Task objective:
Below is a block of records; return all of them exactly, but without the images.
** Start Exercise materials **
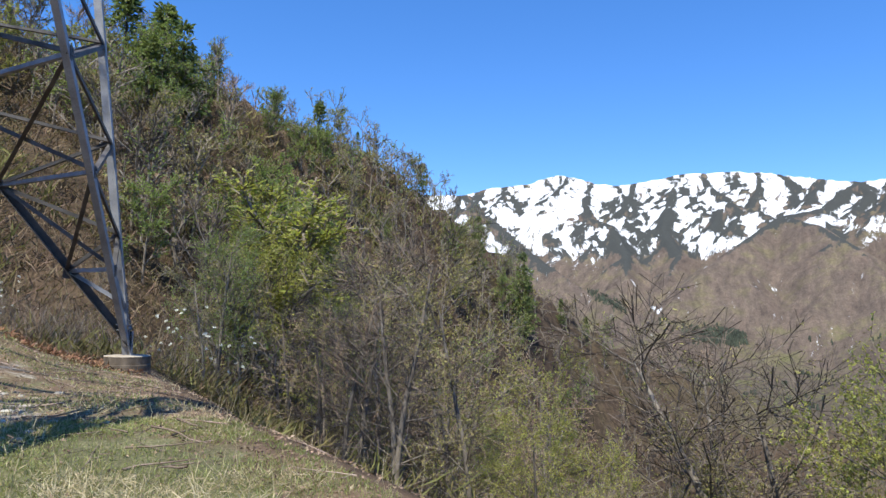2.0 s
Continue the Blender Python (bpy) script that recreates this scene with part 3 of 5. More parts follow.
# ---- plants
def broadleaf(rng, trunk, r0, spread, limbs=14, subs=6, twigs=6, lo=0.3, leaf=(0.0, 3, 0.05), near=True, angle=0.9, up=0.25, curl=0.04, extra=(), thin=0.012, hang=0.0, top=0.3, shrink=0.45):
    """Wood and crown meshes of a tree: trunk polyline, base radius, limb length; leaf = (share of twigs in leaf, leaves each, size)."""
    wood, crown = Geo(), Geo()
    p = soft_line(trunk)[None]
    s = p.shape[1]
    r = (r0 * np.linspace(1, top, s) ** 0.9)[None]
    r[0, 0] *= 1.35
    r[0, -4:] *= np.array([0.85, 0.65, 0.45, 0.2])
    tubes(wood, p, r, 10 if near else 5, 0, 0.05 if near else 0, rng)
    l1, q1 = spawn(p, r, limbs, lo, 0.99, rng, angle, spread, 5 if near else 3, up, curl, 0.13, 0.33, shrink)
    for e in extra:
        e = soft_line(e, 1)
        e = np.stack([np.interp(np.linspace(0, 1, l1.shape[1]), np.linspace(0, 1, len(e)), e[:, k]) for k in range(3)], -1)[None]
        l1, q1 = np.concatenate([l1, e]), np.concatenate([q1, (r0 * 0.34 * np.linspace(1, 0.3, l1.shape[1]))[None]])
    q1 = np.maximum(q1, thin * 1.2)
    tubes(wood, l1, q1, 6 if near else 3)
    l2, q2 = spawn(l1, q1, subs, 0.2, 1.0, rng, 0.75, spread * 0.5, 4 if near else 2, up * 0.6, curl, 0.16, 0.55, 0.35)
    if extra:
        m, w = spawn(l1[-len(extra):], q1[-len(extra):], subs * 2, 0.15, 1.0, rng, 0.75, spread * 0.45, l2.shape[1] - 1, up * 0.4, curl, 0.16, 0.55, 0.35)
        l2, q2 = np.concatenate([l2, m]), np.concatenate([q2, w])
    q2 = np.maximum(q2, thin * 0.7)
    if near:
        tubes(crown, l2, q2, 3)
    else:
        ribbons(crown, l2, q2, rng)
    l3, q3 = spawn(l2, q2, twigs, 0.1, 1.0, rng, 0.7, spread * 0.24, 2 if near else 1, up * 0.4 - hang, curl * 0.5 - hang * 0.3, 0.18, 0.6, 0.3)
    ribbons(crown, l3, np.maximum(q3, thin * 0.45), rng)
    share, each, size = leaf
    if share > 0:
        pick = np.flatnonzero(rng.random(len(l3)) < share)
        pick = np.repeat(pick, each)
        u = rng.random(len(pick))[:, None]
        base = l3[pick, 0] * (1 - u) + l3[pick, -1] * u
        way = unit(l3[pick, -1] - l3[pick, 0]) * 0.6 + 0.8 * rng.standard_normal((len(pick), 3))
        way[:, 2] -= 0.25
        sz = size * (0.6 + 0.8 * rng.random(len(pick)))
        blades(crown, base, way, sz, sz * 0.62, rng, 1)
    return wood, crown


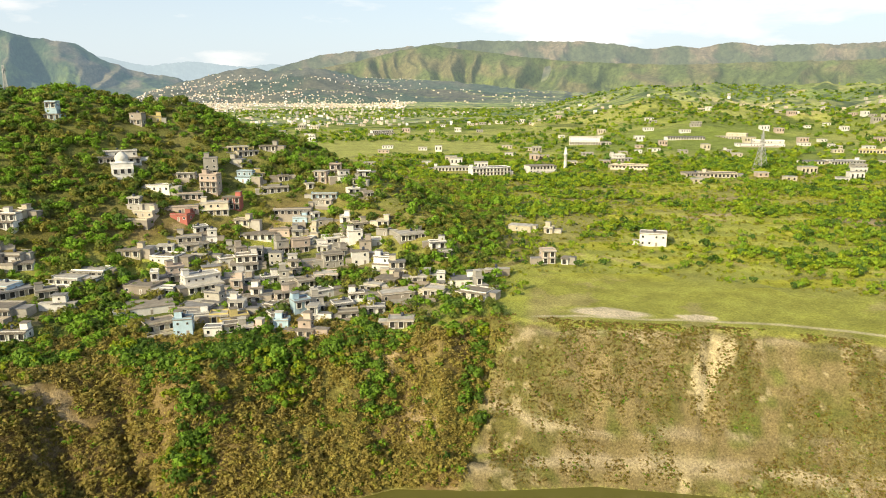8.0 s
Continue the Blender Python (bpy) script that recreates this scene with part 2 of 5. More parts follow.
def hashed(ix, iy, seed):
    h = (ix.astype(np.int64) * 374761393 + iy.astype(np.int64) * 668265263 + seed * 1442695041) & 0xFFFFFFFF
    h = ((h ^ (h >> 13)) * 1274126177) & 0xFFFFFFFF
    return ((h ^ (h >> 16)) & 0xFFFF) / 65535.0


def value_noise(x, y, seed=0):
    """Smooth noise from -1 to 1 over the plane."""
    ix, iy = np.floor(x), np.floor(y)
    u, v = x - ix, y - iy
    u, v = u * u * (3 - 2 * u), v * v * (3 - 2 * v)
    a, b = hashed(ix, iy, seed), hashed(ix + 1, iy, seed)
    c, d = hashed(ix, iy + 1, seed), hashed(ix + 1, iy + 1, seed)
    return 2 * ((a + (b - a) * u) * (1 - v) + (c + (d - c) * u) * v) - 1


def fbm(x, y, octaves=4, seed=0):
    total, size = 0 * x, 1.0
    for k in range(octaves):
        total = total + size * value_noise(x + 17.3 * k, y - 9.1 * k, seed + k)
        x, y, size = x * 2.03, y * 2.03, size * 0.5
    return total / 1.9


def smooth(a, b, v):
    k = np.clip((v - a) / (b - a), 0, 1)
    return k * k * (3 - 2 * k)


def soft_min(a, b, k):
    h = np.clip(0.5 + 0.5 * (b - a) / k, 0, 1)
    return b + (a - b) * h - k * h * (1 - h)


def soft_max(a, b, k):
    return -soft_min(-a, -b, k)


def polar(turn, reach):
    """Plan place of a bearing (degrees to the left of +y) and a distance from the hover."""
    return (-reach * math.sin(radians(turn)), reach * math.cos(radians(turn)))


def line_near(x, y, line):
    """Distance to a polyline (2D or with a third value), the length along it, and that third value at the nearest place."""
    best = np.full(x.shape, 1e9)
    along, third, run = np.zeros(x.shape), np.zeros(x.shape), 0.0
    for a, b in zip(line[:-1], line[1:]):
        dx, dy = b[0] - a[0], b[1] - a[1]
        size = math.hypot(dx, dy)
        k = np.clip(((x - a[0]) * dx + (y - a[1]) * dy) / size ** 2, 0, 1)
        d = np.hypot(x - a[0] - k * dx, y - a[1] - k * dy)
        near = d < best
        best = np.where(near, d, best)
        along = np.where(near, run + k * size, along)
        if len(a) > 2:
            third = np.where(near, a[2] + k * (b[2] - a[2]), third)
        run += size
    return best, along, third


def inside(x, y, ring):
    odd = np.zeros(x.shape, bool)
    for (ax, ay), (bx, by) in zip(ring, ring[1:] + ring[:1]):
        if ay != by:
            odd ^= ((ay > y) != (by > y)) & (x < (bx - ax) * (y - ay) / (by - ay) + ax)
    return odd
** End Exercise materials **
Task solution:
2.0 s
Continue the Blender Python (bpy) script that recreates this scene with part 3 of 5. More parts follow.
# ---- plants
def broadleaf(rng, trunk, r0, spread, limbs=14, subs=6, twigs=6, lo=0.3, leaf=(0.0, 3, 0.05), near=True, angle=0.9, up=0.25, curl=0.04, extra=(), thin=0.012, hang=0.0, top=0.3, shrink=0.45):
    """Wood and crown meshes of a tree: trunk polyline, base radius, limb length; leaf = (share of twigs in leaf, leaves each, size)."""
    wood, crown = Geo(), Geo()
    p = soft_line(trunk)[None]
    s = p.shape[1]
    r = (r0 * np.linspace(1, top, s) ** 0.9)[None]
    r[0, 0] *= 1.35
    r[0, -4:] *= np.array([0.85, 0.65, 0.45, 0.2])
    tubes(wood, p, r, 10 if near else 5, 0, 0.05 if near else 0, rng)
    l1, q1 = spawn(p, r, limbs, lo, 0.99, rng, angle, spread, 5 if near else 3, up, curl, 0.13, 0.33, shrink)
    for e in extra:
        e = soft_line(e, 1)
        e = np.stack([np.interp(np.linspace(0, 1, l1.shape[1]), np.linspace(0, 1, len(e)), e[:, k]) for k in range(3)], -1)[None]
        l1, q1 = np.concatenate([l1, e]), np.concatenate([q1, (r0 * 0.34 * np.linspace(1, 0.3, l1.shape[1]))[None]])
    q1 = np.maximum(q1, thin * 1.2)
    tubes(wood, l1, q1, 6 if near else 3)
    l2, q2 = spawn(l1, q1, subs, 0.2, 1.0, rng, 0.75, spread * 0.5, 4 if near else 2, up * 0.6, curl, 0.16, 0.55, 0.35)
    if extra:
        m, w = spawn(l1[-len(extra):], q1[-len(extra):], subs * 2, 0.15, 1.0, rng, 0.75, spread * 0.45, l2.shape[1] - 1, up * 0.4, curl, 0.16, 0.55, 0.35)
        l2, q2 = np.concatenate([l2, m]), np.concatenate([q2, w])
    q2 = np.maximum(q2, thin * 0.7)
    if near:
        tubes(crown, l2, q2, 3)
    else:
        ribbons(crown, l2, q2, rng)
    l3, q3 = spawn(l2, q2, twigs, 0.1, 1.0, rng, 0.7, spread * 0.24, 2 if near else 1, up * 0.4 - hang, curl * 0.5 - hang * 0.3, 0.18, 0.6, 0.3)
    ribbons(crown, l3, np.maximum(q3, thin * 0.45), rng)
    share, each, size = leaf
    if share > 0:
        pick = np.flatnonzero(rng.random(len(l3)) < share)
        pick = np.repeat(pick, each)
        u = rng.random(len(pick))[:, None]
        base = l3[pick, 0] * (1 - u) + l3[pick, -1] * u
        way = unit(l3[pick, -1] - l3[pick, 0]) * 0.6 + 0.8 * rng.standard_normal((len(pick), 3))
        way[:, 2] -= 0.25
        sz = size * (0.6 + 0.8 * rng.random(len(pick)))
        blades(crown, base, way, sz, sz * 0.62, rng, 1)
    return wood, crown


8.0 s
Continue the Blender Python (bpy) script that recreates this scene with part 2 of 5. More parts follow.
def hashed(ix, iy, seed):
    h = (ix.astype(np.int64) * 374761393 + iy.astype(np.int64) * 668265263 + seed * 1442695041) & 0xFFFFFFFF
    h = ((h ^ (h >> 13)) * 1274126177) & 0xFFFFFFFF
    return ((h ^ (h >> 16)) & 0xFFFF) / 65535.0


def value_noise(x, y, seed=0):
    """Smooth noise from -1 to 1 over the plane."""
    ix, iy = np.floor(x), np.floor(y)
    u, v = x - ix, y - iy
    u, v = u * u * (3 - 2 * u), v * v * (3 - 2 * v)
    a, b = hashed(ix, iy, seed), hashed(ix + 1, iy, seed)
    c, d = hashed(ix, iy + 1, seed), hashed(ix + 1, iy + 1, seed)
    return 2 * ((a + (b - a) * u) * (1 - v) + (c + (d - c) * u) * v) - 1


def fbm(x, y, octaves=4, seed=0):
    total, size = 0 * x, 1.0
    for k in range(octaves):
        total = total + size * value_noise(x + 17.3 * k, y - 9.1 * k, seed + k)
        x, y, size = x * 2.03, y * 2.03, size * 0.5
    return total / 1.9


def smooth(a, b, v):
    k = np.clip((v - a) / (b - a), 0, 1)
    return k * k * (3 - 2 * k)


def soft_min(a, b, k):
    h = np.clip(0.5 + 0.5 * (b - a) / k, 0, 1)
    return b + (a - b) * h - k * h * (1 - h)


def soft_max(a, b, k):
    return -soft_min(-a, -b, k)


def polar(turn, reach):
    """Plan place of a bearing (degrees to the left of +y) and a distance from the hover."""
    return (-reach * math.sin(radians(turn)), reach * math.cos(radians(turn)))


def line_near(x, y, line):
    """Distance to a polyline (2D or with a third value), the length along it, and that third value at the nearest place."""
    best = np.full(x.shape, 1e9)
    along, third, run = np.zeros(x.shape), np.zeros(x.shape), 0.0
    for a, b in zip(line[:-1], line[1:]):
        dx, dy = b[0] - a[0], b[1] - a[1]
        size = math.hypot(dx, dy)
        k = np.clip(((x - a[0]) * dx + (y - a[1]) * dy) / size ** 2, 0, 1)
        d = np.hypot(x - a[0] - k * dx, y - a[1] - k * dy)
        near = d < best
        best = np.where(near, d, best)
        along = np.where(near, run + k * size, along)
        if len(a) > 2:
            third = np.where(near, a[2] + k * (b[2] - a[2]), third)
        run += size
    return best, along, third


def inside(x, y, ring):
    odd = np.zeros(x.shape, bool)
    for (ax, ay), (bx, by) in zip(ring, ring[1:] + ring[:1]):
        if ay != by:
            odd ^= ((ay > y) != (by > y)) & (x < (bx - ax) * (y - ay) / (by - ay) + ax)
    return odd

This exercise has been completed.